Live Edge Table - How We Made it
It all begins with the wood! Dining tables have evolved into typical sizes that suit modern needs. I'm not ashamed to say I refer to "Illustrated Cabinetmaking" by Bill Hylton when it comes to working basic sizing. It's a great book that gives you that brass tacks information that you really need.
With sizes in hand, I know what I'm aiming for and I try to see if the wood will allow as close to the ideal as possible. With this project I couldn't screw up, not easy when you're more than capable of doing so. A client hands over their lot of timber for the job, a unique batch felled on their land, it's not as if I can ask for more! Although this table creates the look of one big slab, it's made up from three sections. A square edge centre section with two wayney edge boards on each side. Our heavy duty machines make light work of this process.
If you take a look on the photo of the three boards, I've really tried hard to get the grain to compliment where the edge join happens. I was never going to get a perfect match, but it's essential not to be lazy and get something that's sympathetic. Our planing machine can cope with wood up to 500mm (20") wide and made light work of planing the boards square and true.

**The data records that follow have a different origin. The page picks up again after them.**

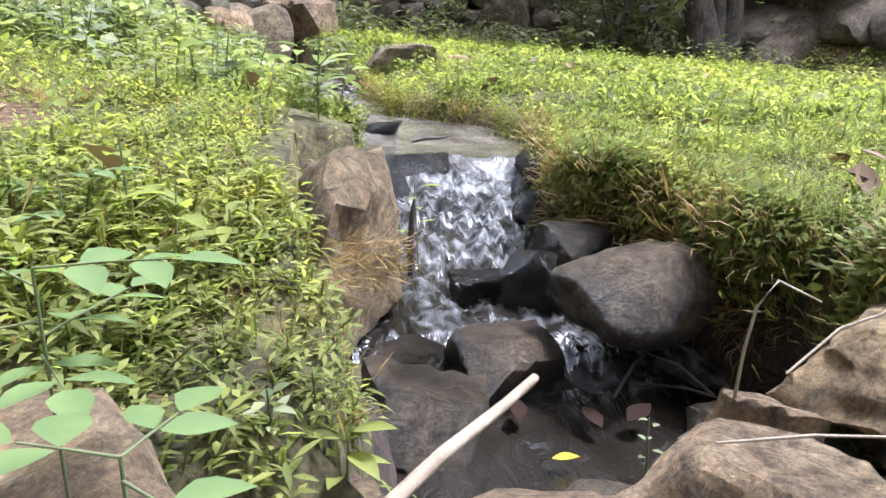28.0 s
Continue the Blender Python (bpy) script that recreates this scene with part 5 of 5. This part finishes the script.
stuff("grass", "grass growing along the foot of the low wall", tuft(9, 0.09, 0.005, 32), scatter(6500, (-2.9, 3.6, -2.0, 1.6), lambda x, y: (np.abs(y - wall_y(x) + np.where(x < -0.75, 0.3, 0.12)) < np.where(x < -0.75, 0.32, 0.13)) * (gully(x, y) < np.where(x < -0.75, 1.1, 0.4)) * 1.0, 432, lean=0.4), grass_leaf)
stuff("grass", "grass growing behind the top of the low wall", tuft(9, 0.09, 0.005, 33), scatter(2600, (-2.9, 3.6, -1.4, 1.8), lambda x, y: (np.abs(y - wall_y(x) - 0.27) < 0.12) * ((x < -0.95) | (x > 0.75)) * not_slab(x, y), 433, lean=0.5), grass_leaf)
stuff("grass", "soft grass tufts at the foot of the tall wall", tuft(9, 0.16, 0.007, 25), scatter(1500, (-0.5, 1.2, -9.6, -7.3), lambda x, y: clear(x, y) * sm(1.2, 0.2, x + 0.5 * (y + 8.2)), 425, lean=0.3), grass_leaf)
stuff("dark_weeds", "low dark-green weeds in the damp earth", sprig(12, 0.032, 0.011, 0.06, 26), scatter(2800, (-0.6, 1.5, -9.4, -6.6), lambda x, y: clear(x, y) * patchy(x, y, 1.5) * sm(1.5, 0.3, x), 426), grass_leaf)
hq = np.random.default_rng(427)
hy = hq.uniform(-10, -5.4, 420)
stuff("tall_grass", "long grass hanging over the edge of the tall wall", tuft(9, 0.2, 0.007, 27), np.column_stack([high_wall_x(hy) + hq.uniform(-0.34, -0.1, 420), hy, hq.uniform(1.0, 1.1, 420), hq.uniform(0, 6.3, 420), hq.uniform(0.1, 1.1, 420), hq.normal(math.pi / 2, 0.4, 420), hq.uniform(0.6, 1.2, 420)]), grass_leaf)


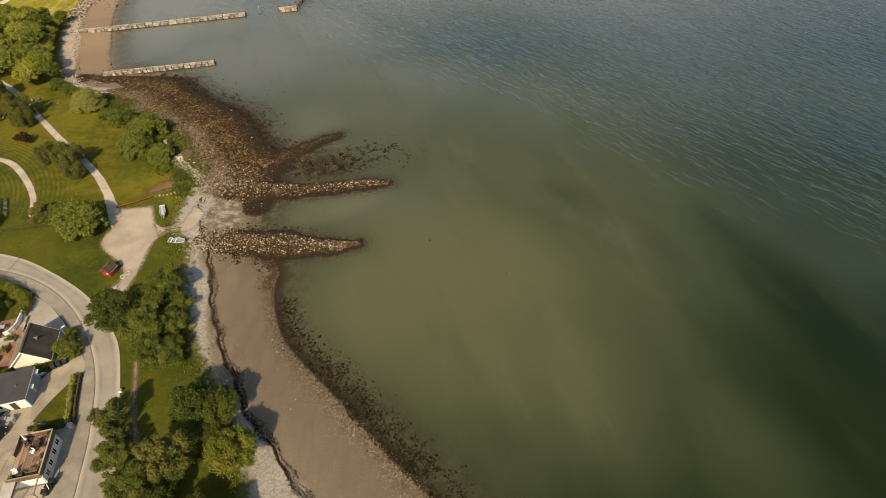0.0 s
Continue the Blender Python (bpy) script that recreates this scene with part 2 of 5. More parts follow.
def road_material():
    """Worn asphalt, darker where wheels run, with pale dust towards the edges."""
    m = Nodes("asphalt")
    p = m.pos()
    n1, n2, g = m.noise(p, 0.3, 5.0), m.noise(p, 2.0, 5.0, 0.7), m.noise(p, 11.0, 3.0)
    col = m.mix(m.ramp(n1, 0.35, 0.65), (0.255, 0.225, 0.185), (0.325, 0.29, 0.24))
    col = m.mix(m.ramp(n2, 0.55, 0.75, 0.0, 0.35), col, (0.21, 0.185, 0.155))
    r = m.math("ADD", m.attr("rim"), m.math("MULTIPLY", m.math("SUBTRACT", n2, 0.5), 0.5))
    col = m.mix(m.ramp(r, 1.0, 0.1), col, (0.46, 0.405, 0.32))
    track = m.math("MULTIPLY", m.ramp(r, 0.9, 1.4), m.ramp(r, 2.3, 1.8))
    col = m.mix(m.math("MULTIPLY", track, 0.5), col, (0.37, 0.33, 0.275))
    col = m.mix(0.2, col, m.mix(m.ramp(g, 0.3, 0.7), (0.4, 0.4, 0.4), (1.0, 1.0, 1.0)), "MULTIPLY")
    m.bump(g, 0.2, 0.02)
    return m.done(col, 0.9, 0.25)


ASPHALT = road_material()
PAVING = plain("pavement_asphalt", (0.26, 0.228, 0.185), (0.335, 0.295, 0.24), 0.4, 0.9, 0.2, 9.0, 0.2)
KERB = plain("kerb_stone", (0.19, 0.165, 0.135), (0.28, 0.25, 0.21), 1.0)
DRIVE = plain("packed_gravel", (0.30, 0.25, 0.19), (0.44, 0.375, 0.29), 0.3, 0.95, 0.5, 7.0, 0.3)
TAN_SLOPE = plain("tan_west_slope", (0.19, 0.145, 0.10), (0.26, 0.20, 0.145), 0.7, 0.8, 0.3, 9.0, 0.25)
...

The edges of the boards were made good with a comination of drawknife, spokeshave and abrasives. The trick here is to maintain the flow of the wayney edge. Some timbers allow you maintain the bark, however on this occasion the bark and sapwood were so soft I had to trim them back to a level that was acceptable.
To make a strong joint between the edges of the boards I went one step further than the typical glued edge joint. I added some floating tenons to create extra strength and location. These days, floating tennons are often made by a special machine made by Festool called a "Domino". The Festool is a fine tool and we'd love to own one, but we just don't need it enough just yet. You can get the same results using a router, drill or chopping by hand. Here I used an electric router. The top was then glued and clamped and allowed to dry overnight.
To help keep the top flat and create some interesting detail we added breadboard ends. These are a series of tennons that are secured with oak pegs. Only the centre tennon is glued. This allows the top to expand and contract without the risk of the top splitting. The table top is then cleaned up with a combination of hand planes and sanders.
Making the base uses simple joinery. The two X sections were made with a cross halving and at the top two tennons ruth through a rail that connects the top parts of the X. Between the two X frames is a stretcher that is tennoned through the cross halving, when the time comes the jonint is glued and wedged. If a "knock down" design is required, tusk tennons can also be used. The supporting framework is then fixed to the underside of the table using elongated screw holes to allow for seasonal movement.
We provided the table raw on this occasion but a finish we've had success with is Hardwax oil made by the likes of Fiddes or Osmo Poly X oil.